After more than 10 years of enrollment challenges, the Cook School of Intercultural Studies will close after the 2023-2024 academic year and the academic programs under the school will be relocated to another school or entity.

“This is not about closing a school to weaken our commitment to missions. It is about new wineskins to refresh, reimagine, renew and reinvigorate the ‘Jesus Saves’ marrow in our bones,” said Biola University President, Dr. Barry H. Corey. “What Biola is doing aligns with so much of what is happening through the new ways of preparing the rising generation to advance the Great Commandment and Great Commission in global and cross-cultural contexts. We are more committed than ever to be part of God’s great gospel mission so that the lost can be saved and the saved can be discipled and the discipled can be trained into leadership to bring Jesus to the nations. We are excited about ways in which we can experience growth unlike we've ever seen in our missions and intercultural programs.”

For 40 years, the Cook School of Intercultural Studies has been a catalyst for equipping and mobilizing hundreds of students for service around the world. It has been a part of Biola’s academic offerings since 1983 when the school was inaugurated after Dr. Marvin K. Mayers and Dr. Clyde Cook, former president of Biola, helped lay the foundation for establishing the school.

Biola students, faculty, alumni, partner mission organizations and churches have been recipients of the work and fruit of the Cook School. The legacy of the school extends beyond Biola’s campus to every corner of the world with alumni serving in many occupations including global missions, local churches, NGOs, relief agencies, and community development organizations.

For more than 10 years the school has faced enrollment challenges that have only continued to decline over time. This spring, the school had 36 undergraduate majors and 144 graduate students. At its peak, in 2011, the school enrolled over 220 undergraduate majors and 214 graduate students.

Biola’s administration is required to provide the Board of Trustees a report in January 2024 outlining plans to allocate the school’s programs in such ways that will enrich the university’s effectiveness in educating students for more effective global and intercultural witness for Christ and to preserve and honor the legacy and name of Clyde and Anna Belle Cook.

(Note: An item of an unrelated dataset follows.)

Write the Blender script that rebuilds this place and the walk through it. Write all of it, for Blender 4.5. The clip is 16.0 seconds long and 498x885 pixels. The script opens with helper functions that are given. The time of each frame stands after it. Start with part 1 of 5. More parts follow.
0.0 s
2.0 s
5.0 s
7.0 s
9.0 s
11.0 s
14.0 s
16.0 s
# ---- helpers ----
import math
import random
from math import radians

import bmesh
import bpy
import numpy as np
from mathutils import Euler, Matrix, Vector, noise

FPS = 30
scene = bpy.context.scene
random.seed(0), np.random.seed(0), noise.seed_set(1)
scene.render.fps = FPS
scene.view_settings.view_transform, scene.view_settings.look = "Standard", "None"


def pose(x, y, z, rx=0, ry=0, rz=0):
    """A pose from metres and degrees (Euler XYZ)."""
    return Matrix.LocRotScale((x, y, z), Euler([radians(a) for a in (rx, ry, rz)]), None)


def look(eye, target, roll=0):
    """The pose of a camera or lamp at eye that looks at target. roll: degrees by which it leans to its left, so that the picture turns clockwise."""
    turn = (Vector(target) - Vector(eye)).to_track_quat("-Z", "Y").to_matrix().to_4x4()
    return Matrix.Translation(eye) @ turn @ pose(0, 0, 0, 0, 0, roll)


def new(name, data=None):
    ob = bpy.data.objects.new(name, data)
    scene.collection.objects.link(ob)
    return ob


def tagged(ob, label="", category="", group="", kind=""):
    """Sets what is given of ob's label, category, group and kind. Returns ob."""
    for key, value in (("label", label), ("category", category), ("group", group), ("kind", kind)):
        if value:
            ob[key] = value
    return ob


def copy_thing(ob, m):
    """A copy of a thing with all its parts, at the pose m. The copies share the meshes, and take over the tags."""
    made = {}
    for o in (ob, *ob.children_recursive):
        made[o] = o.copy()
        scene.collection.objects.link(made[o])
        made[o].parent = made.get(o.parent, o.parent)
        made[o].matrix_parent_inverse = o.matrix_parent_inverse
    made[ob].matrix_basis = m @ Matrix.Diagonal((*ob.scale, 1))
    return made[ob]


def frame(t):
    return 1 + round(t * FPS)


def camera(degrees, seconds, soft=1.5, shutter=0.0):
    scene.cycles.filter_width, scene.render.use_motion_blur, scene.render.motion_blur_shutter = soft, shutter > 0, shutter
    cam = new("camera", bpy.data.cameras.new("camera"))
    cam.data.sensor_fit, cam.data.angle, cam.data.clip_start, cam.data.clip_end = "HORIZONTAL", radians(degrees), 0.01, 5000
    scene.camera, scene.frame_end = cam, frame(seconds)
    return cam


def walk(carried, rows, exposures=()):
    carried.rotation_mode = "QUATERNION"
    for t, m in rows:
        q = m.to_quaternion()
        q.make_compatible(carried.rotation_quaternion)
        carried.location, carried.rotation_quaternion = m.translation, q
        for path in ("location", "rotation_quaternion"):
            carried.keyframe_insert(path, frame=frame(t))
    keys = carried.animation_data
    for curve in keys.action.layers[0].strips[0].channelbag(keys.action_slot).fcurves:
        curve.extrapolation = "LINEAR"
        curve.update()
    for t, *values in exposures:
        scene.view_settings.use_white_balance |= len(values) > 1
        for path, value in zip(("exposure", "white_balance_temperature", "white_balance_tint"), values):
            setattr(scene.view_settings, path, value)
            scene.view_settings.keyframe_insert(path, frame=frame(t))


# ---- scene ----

“Biola remains committed to equipping and mobilizing students for the Great Commission and communicating the gospel in cross-cultural settings,” said Provost and Senior Vice President, Dr. Matthew J. Hall. “The closure is a move toward maximizing the high-impact and high-potential of the programs within Cook by repositioning them for enrollment growth and financial sustainability. This structural decision is intended to create urgency and have a shared commitment to evaluating all of the programs and personnel to ensure that we are providing programs that are financially sustainable and effective in their mission.”

Classes will resume as scheduled for returning and incoming students during the ’23-24 year — the last year of the school’s existence. Decisions about the relocation of the academic programs will be announced no later than Spring 2024. Future decisions will entail the establishment of a center or named entity to perpetuate the legacy and name of Clyde and Anna Belle Cook.

Given the crucial needs of the global church, Biola’s administration believes this is an opportunity to do something in this moment that has the potential to expand Biola's impact for the Great Commission, to train and form men and women for missional impact for Christ all over the globe.

"The Cook family is so appreciative of Biola's leadership in thinking strategically about positioning these programs in a way which will serve the greater Biola community and ultimately the church and God's kingdom around the world! In this, it is a true honoring of Clyde and Anna Belle Cook's legacy,” said Clyde and Anna Belle’s son and alumnus, Dr. Craig Cook (B.A. ’84, M.Div. ’86), who serves as principal of the Woodstock School in India.